Book Review: Pastoralia

Pastoralia

Pastoralia: Stories and a Novella, by George Saunders.

I’ve never read anything like these stories: interior monologue so skewed and entertaining that the action seems secondary.

But there is action, and it’s pretty intense:

[SPOILER ALERT] A boy dies riding his bike, a poor swimmer plunges into a fast river in a possibly doomed attempt to save two girls from drowning, an aunt comes back from the grave to save her relations, a man is afraid to stop working long enough to find out if his son’s condition has gone critical.

Saunders is masterful at bringing a protagonist’s reasoning from black to white in a totally believable way.

You know what else I like?

I like good people. George Saunders is a mensch. His Substack newsletter, Story Club, has the most welcoming and collegial tone of any newsletter I’ve ever read. You can tell he loves his work, loves books, loves writers.

I really liked his novel, Lincoln in the Bardo. Winner of the Man Booker Prize. Sometimes short story writers have trouble with novels, and vice-versa. But Saunders did not shy away from doing something complicated, with dead people kicking up a hubbub, and to make it harder, set in a historical period with a real person at its center.

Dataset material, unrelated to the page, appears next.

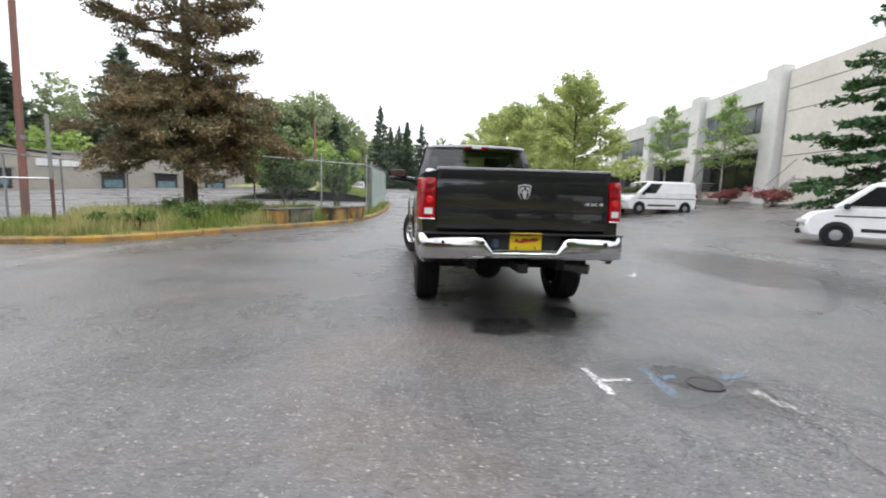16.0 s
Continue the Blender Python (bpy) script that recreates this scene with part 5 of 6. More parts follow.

I’m in favor of book tours, too. George Saunders is an excellent speaker and he’s going on a book tour with his latest story collection, Liberation Day. He’s going to be talking to Tina Fey, for god’s sake! And Judd Apatow! And the highlight, Jess Walter, who is so funny that he could have a respectable career in standup comedy. I envy Portland the evening they’ll have on November 5.

[note to George’s website staff–there’s no ‘s’ on Jess Walter.